Sokol took great pains to offer his clients those architectural panoramas, but he also paid attention to fenestration throughout the rest of the house. Daylighting and outdoor spaces are important to the architect, as is protecting occupants’ privacy. Soaring, open interiors make the most of a few judiciously placed windows, doors, and skylights. Sokol wanted copious natural light inside to reflect the passing of time and seasons in addition to rendering artificial lights useless before sundown. “We had a digital model of the entire block,” he explains, “and we checked sunlight angles and sight line perspectives to get these precise views and quality of light inside.”
The architect also took note of how his design would affect the neighbor’s daylighting. The homeowner next door enjoyed a decade of unobstructed eastern light in her living and dining rooms because the previous house on this lot burned down. “We canted that wall back 6 degrees to improve sunlight into her house,” Sokol says. “In fact, all of the house’s angles are in response to the site.” One wall slants for the neighbor’s benefit while tilted windows deliver a view. Sokol also offset the roof ridgeline to generate more headroom for the third-floor office nook, which overlooks that calculated vista.

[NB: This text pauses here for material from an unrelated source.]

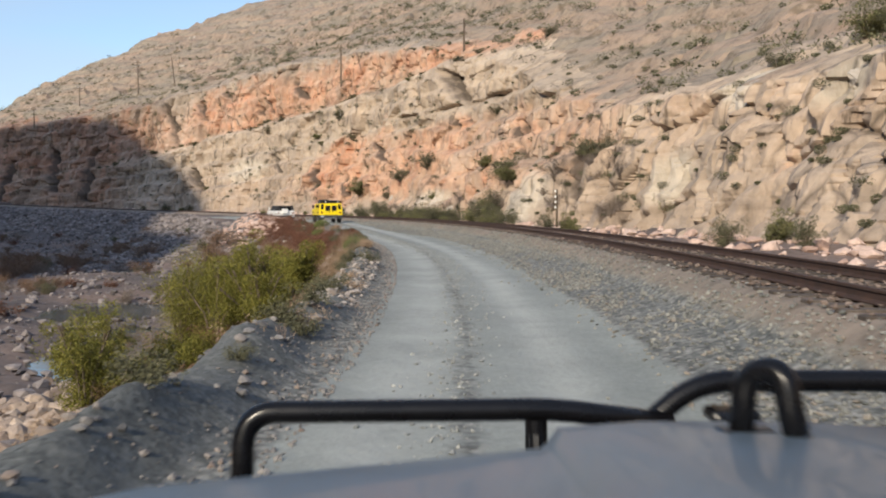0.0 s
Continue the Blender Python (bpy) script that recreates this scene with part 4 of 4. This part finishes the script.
def hillside_scrub(n, l0, l1, s0, s1, size, seed, label, leaf, per):
    """Small dark shrubs all over the hillside, joined."""
    g = np.random.default_rng(seed)
    i = g.choice(np.where((S_C > s0) & (S_C < s1))[0], n)
    j = g.choice(np.where((L_C > l0) & (L_C < l1))[0], n)
    p = np.stack([CX[i, j], CY[i, j], CZ[i, j]], -1)
    r = size * g.uniform(0.4, 1.3, n)
    centres = [(p[k, 0] + g.normal(0, 0.4) * r[k], p[k, 1] + g.normal(0, 0.4) * r[k], p[k, 2] + 0.45 * r[k], r[k] * 0.75) for k in range(n) for _ in range(3)]
    q, f = leaf_mesh("scrub", centres, n * per, leaf, LEAF_DULL, g, 0.7, 0.4)
    return tagged(mesh_object("hillside_scrub", q.tolist(), f.tolist(), LEAF_DULL), label, "scrub", kind="stuff")


hillside_scrub(1500, 1.03, 5.0, 20, 400, 1.0, 51, "dark desert shrubs dotted over the stony hillside", 0.15, 50)
hillside_scrub(1500, 1.02, 3.4, 110, 330, 0.95, 53, "low dark scrub along the hillside's ledges", 0.15, 40)
hillside_scrub(210, 0.1, 1.3, 15, 120, 0.42, 54, "small dark tufts on the near cliff", 0.055, 300)
hillside_scrub(420, 0.1, 1.0, 120, 330, 0.75, 52, "dark tufts rooted in the cliff's ledges", 0.10, 110)


# ---- poles ----
def utility_pole(m, height, arms, label, group):
    root = thing("utility_pole", m, label, "utility pole", group)
    part("post", cyl(bmesh.new(), (0, 0, -0.8), (0, 0, height), 0.17, 0.11, 10), POLE_WOOD, root)
    for k in range(arms):
        z = height - 0.4 - 0.8 * k
        arm = part("crossarm", box(bmesh.new(), -1.2, 1.2, 0.12, 0.24, z - 0.07, z + 0.07, 0.01, 1), POLE_WOOD, root)
        for x in (-1.05, -0.55, 0.55, 1.05):
            part("insulator", cyl(bmesh.new(), (x, 0.18, z + 0.07), (x, 0.18, z + 0.24), 0.05, 0.035, 8), PORCELAIN, arm)
    return root


for a, z, h, lean, arms in [(253.8, 32.8, 9.0, 0, 2), (244.8, 34.9, 8.0, -9, 0), (273, 31, 5.5, 0, 1), (277, 25, 5.0, 0, 1), (301, 23.5, 4.5, 0, 1), (313, 19, 5.5, 0, 1), (158.5, 23.8, 8.4, 0, 0), (118, 24.4, 5.0, 0, 0), (325, 19, 5.0, 0, 1)]:
    p = on_cliff(a, z)
    utility_pole(pose(p.x, p.y, p.z, 0, lean, heading(a) + 10), h, arms, "weathered wooden utility pole on the hillside", "poles on the hill")
p = lay(59.5, 15.9)
root = thing("signal_post", pose(p.x, p.y, at_ground(59.5, 15.9), 0, 0, heading(59.5)), "slim wooden line post with white insulators beside the railway", "line post")
part("post", cyl(bmesh.new(), (0, 0, -0.3), (0, 0, 3.1), 0.09, 0.07, 10), POLE_WOOD, root)
for k in range(4):
    part("insulator", cyl(bmesh.new(), (-0.13, -0.05, 1.6 + 0.42 * k), (-0.13, -0.05, 1.78 + 0.42 * k), 0.075, 0.05, 10), PORCELAIN, root, "white insulator")


# ---- vehicle materials ----
YELLOW = plain("yellow_paint", (0.86, 0.65, 0.01), 0.32, 0, 0.06, 3.0, coat=0.3)
WHITE = plain("white_paint", (0.74, 0.74, 0.72), 0.35, 0, 0.06, 3.0, coat=0.3)
SILVER = plain("dusty_silver_paint", (0.108, 0.143, 0.176), 0.42, 0.1, 0.10, 2.5, coat=0.2)
BLACK = plain("black_powder_coat", (0.005, 0.005, 0.006), 0.27, 0, 0.2, 8.0)
BLACK.node_tree.nodes["Principled BSDF"].inputs["Specular IOR Level"].default_value = 0.28
CANVAS = plain("black_canvas", (0.018, 0.018, 0.02), 0.85, 0, 0.3, 12.0, 0.004)
TYRE = plain("dusty_tyre_rubber", (0.045, 0.043, 0.04), 0.85, 0, 0.3, 9.0, 0.004)
STEEL = plain("dull_steel", (0.35, 0.35, 0.34), 0.45, 0.8, 0.2, 8.0)
BUMPER = plain("dark_grey_bumper", (0.05, 0.052, 0.055), 0.55, 0, 0.25, 8.0)
LAMP_RED = plain("red_brown_lens", (0.16, 0.035, 0.02), 0.25, 0, 0.1)
LAMP_CLEAR = plain("clear_lamp_glass", (0.62, 0.62, 0.60), 0.12, 0.3, 0.1)
PLATE = plain("pale_plate", (0.55, 0.56, 0.58), 0.5, 0, 0.05)
MARKS = plain("dark_marks", (0.10, 0.12, 0.18), 0.6, 0, 0.05)
GLASS = plain("dark_window_glass", (0.012, 0.012, 0.013), 0.06, 0, 0.05)


def wheel(parent, x, y, r=0.47, w=0.31):
    """A knobbly off-road tyre on a steel rim."""
    side = 1 if x > 0 else -1
    root = new("wheel")
    root.parent = parent
    root.matrix_basis = pose(x, y, r, 0, 90 * side, 0)
    bm = bmesh.new()
    rings = [(0.24, -w / 2 + 0.02), (0.36, -w / 2), (0.44, -w / 2 + 0.015), (r - 0.015, -w / 2 + 0.05), (r - 0.012, 0), (r - 0.015, w / 2 - 0.05), (0.44, w / 2 - 0.015), (0.36, w / 2), (0.24, w / 2 - 0.02)]
    n = 36
    vs = [[bm.verts.new((q * math.cos(2 * math.pi * k / n), q * math.sin(2 * math.pi * k / n), z)) for k in range(n)] for q, z in rings]
    for a, b in zip(vs, vs[1:]):
        for k in range(n):
            bm.faces.new((a[k], a[(k + 1) % n], b[(k + 1) % n], b[k]))
    for k in range(24):
        t = 2 * math.pi * k / 24
        for z in (-0.085, 0.085):
            m = Matrix.Rotation(t + (0.13 if z > 0 else 0), 4, "Z") @ Matrix.Translation((r - 0.012, 0, z)) @ Matrix.Diagonal((0.03, 0.07, 0.12, 1))
            bmesh.ops.create_cube(bm, size=1.0, matrix=m)
    bmesh.ops.recalc_face_normals(bm, faces=bm.faces)
    part("tyre", bm, TYRE, root)
    bm = bmesh.new()
    cyl(bm, (0, 0, -w / 2 + 0.05), (0, 0, w / 2 - 0.05), 0.245, n=28)
    cyl(bm, (0, 0, w / 2 - 0.05), (0, 0, w / 2 + 0.01), 0.09, n=16)
    for k in range(8):
        t = 2 * math.pi * k / 8
        cyl(bm, (0.17 * math.cos(t), 0.17 * math.sin(t), w / 2 - 0.05), (0.17 * math.cos(t), 0.17 * math.sin(t), w / 2 - 0.02), 0.018, n=6)
    part("rim", bm, BUMPER, root)
    return root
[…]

“I wanted the house to be contemporary, but also to fit in,” he explains. The overall shape of the house began as an outline of the previous structure and, rather than adding outdoor spaces, Sokol subtracted them to mitigate overall volume. The entry porch, carport, rear patio, and a bedroom balcony are all cut out from the building’s form. Sokol added those functional yet funky angles, but clad them in shingles—a common regional material. “For Buffalo, this is not the usual type of house design,” the architect admits, “but it appropriates the prevalent forms of the neighborhood and adapts them to a 21st-century lifestyle.”